I have a soft spot for Christmas cards . . . both sending and receiving. As for sending, I rather take pleasure in choosing the right card for the right person (all mine are from the Fitzwilliam Museum this year -- as you can see above) -- the nice Madonna for those I know or suspect are religious types, the Quentin Blake of the choristers, for those who would like a bit of a Cambridge feel, etc .
Quite who is on my "Christmas card list" is a question that would keep an anthropological analyst of gift-exchange going for an hour or so. I exchange cards with some people I see often (and yet there are others of my day to day mates that I would never dream of sending a card to . . . I guess in part we have mutually decided, probably years ago, whether we would have a "card" relationship or not). But there are, of course, also a large number of people with whom the only contact I now have is the Christmas card. It's what lets us still claim we know each other -- giving the card up, and that would be that.

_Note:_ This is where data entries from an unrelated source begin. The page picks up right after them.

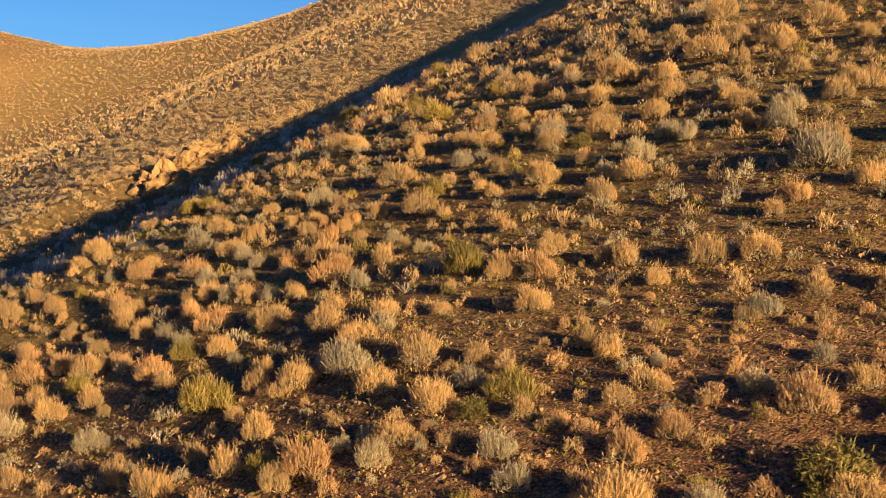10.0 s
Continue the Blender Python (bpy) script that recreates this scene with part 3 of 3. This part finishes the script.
GROWN += [
    (-10.3, 65.7, 0.61, 0), (-28.7, 65.7, 0.87, 3), (-18.0, 65.8, 0.92, 0), (-32.8, 66.0, 0.52, 0), (-32.2, 66.1, 0.53, 0), (-37.5, 66.1, 0.69, 0),
    (-11.9, 66.3, 0.70, 1), (-24.4, 66.3, 1.11, 0), (-29.5, 66.3, 0.47, 0), (-21.3, 66.4, 0.80, 1), (-34.5, 66.5, 0.73, 5), (-13.5, 66.7, 1.27, 0),
    (-28.3, 66.8, 0.36, 0), (-9.9, 67.0, 0.93, 1), (-35.8, 67.1, 0.65, 1), (-15.8, 67.2, 0.58, 0), (-11.9, 67.2, 0.81, 0), (-31.6, 67.2, 0.31, 2),
    (-28.7, 67.2, 0.41, 0), (-33.6, 67.3, 0.42, 0), (-7.2, 67.4, 1.15, 0), (-21.7, 67.7, 1.37, 0), (-19.2, 67.7, 0.84, 0), (-26.5, 67.7, 0.68, 0),
]
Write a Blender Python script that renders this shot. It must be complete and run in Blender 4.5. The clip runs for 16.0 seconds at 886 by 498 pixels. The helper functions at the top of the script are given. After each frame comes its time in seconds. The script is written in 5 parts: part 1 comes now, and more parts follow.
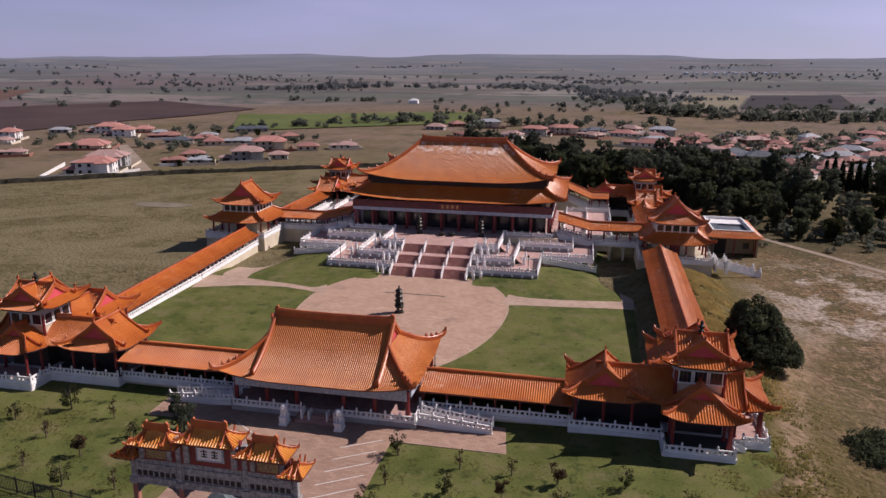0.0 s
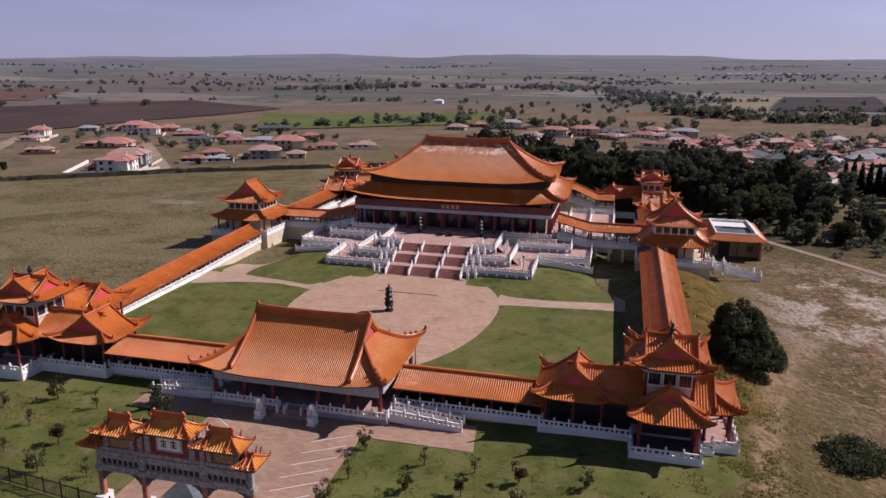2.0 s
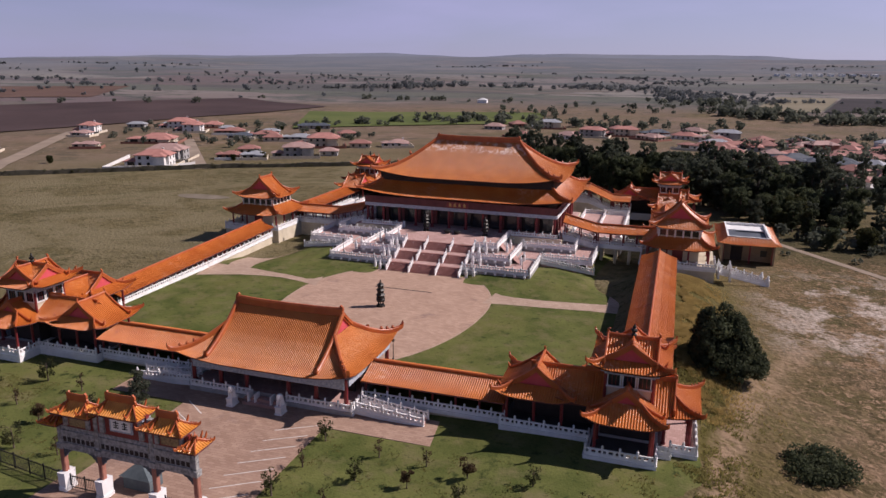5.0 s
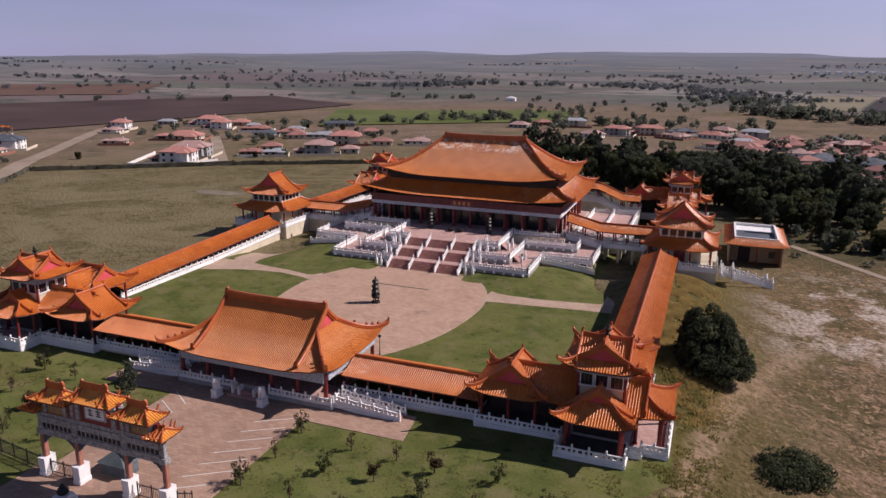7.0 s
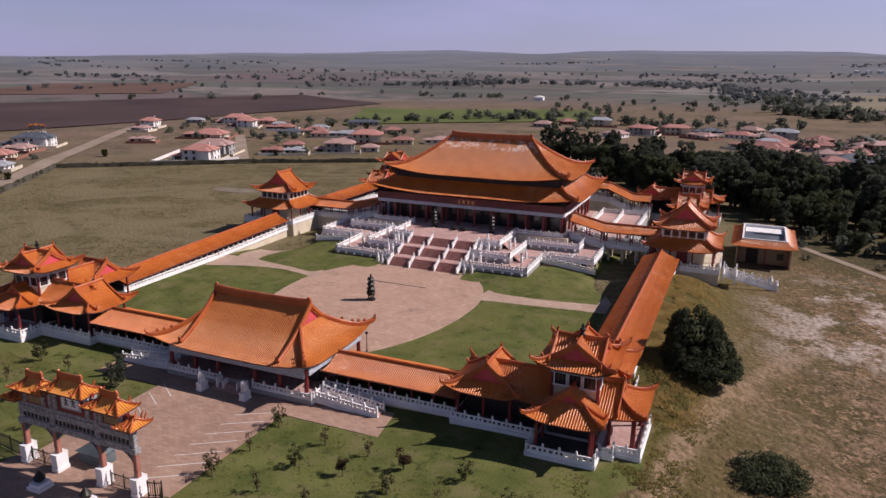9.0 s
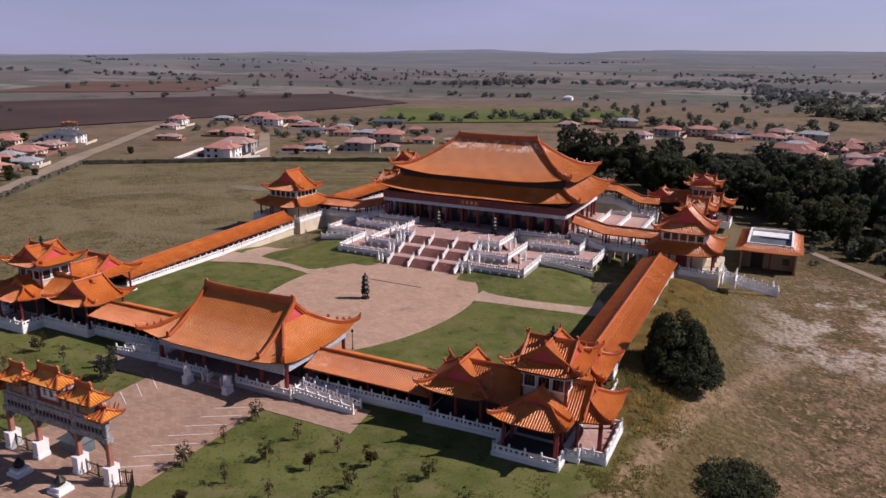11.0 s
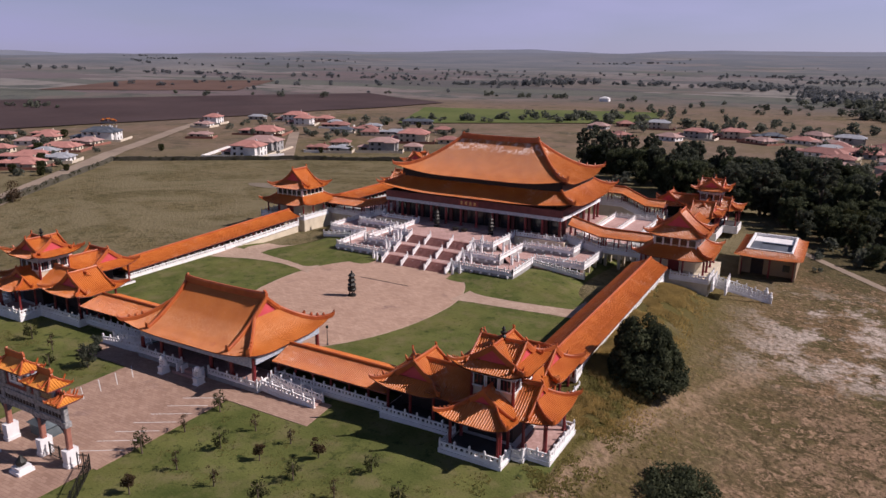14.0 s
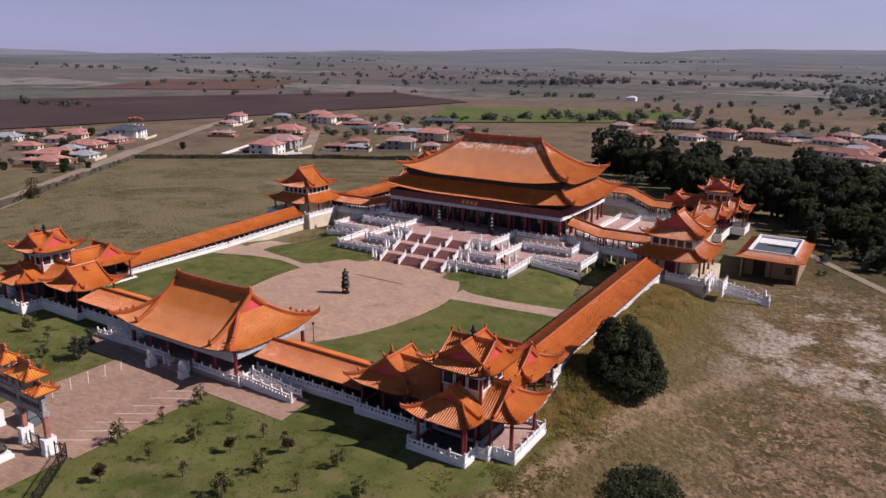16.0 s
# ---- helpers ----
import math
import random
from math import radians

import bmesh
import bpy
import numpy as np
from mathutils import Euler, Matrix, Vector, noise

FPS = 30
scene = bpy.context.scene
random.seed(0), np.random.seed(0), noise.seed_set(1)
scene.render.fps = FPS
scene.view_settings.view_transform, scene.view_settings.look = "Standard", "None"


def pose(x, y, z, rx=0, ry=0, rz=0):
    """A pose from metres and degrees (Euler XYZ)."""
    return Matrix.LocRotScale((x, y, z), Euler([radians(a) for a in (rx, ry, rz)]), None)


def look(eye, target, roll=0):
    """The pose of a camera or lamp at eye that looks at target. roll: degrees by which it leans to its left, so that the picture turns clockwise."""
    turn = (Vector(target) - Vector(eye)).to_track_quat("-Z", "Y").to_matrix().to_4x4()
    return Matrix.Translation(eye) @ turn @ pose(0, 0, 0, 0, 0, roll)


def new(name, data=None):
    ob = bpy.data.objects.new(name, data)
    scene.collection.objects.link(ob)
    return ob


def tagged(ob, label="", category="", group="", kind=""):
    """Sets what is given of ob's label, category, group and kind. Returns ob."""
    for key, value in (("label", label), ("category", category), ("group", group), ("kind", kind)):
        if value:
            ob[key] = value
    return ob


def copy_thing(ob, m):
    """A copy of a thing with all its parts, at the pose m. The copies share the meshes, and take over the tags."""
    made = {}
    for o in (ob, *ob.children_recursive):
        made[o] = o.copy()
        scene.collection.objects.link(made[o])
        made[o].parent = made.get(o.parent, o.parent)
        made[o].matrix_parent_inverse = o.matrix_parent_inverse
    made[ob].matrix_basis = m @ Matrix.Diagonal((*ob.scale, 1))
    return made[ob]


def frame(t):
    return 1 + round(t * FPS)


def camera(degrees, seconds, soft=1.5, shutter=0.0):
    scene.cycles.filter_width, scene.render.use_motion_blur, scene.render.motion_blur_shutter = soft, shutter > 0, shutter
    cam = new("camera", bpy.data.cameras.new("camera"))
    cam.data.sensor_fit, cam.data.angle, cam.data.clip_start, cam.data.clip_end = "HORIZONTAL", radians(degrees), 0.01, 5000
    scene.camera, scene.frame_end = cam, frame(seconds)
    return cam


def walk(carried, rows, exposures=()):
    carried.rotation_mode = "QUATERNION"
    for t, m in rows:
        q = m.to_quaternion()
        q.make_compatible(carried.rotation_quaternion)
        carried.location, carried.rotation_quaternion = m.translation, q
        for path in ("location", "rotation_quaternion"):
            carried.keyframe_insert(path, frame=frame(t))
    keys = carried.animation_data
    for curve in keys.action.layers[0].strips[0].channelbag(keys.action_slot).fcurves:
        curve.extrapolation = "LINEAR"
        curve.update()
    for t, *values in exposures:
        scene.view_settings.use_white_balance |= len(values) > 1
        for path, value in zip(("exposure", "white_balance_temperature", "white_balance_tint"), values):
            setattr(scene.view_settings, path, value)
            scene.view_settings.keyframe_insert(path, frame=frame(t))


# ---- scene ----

I'm not just talking about the more or less distant relatives. In my case it's the girl from my village I used to play with 50 years ago. Why not let her go? you ask. The simple answer is that I dont want to, and the fact that we think about each other once a year, as we put our cards in the envelope, is well worth the couple of quid it must now cost. (As I was writing this, I just heard someone on the radio saying how useless it was to write "Hope we catch up in 2013", like one has written ever since 2001, and never got round to it. Well true, but better than not writing it all, I say.)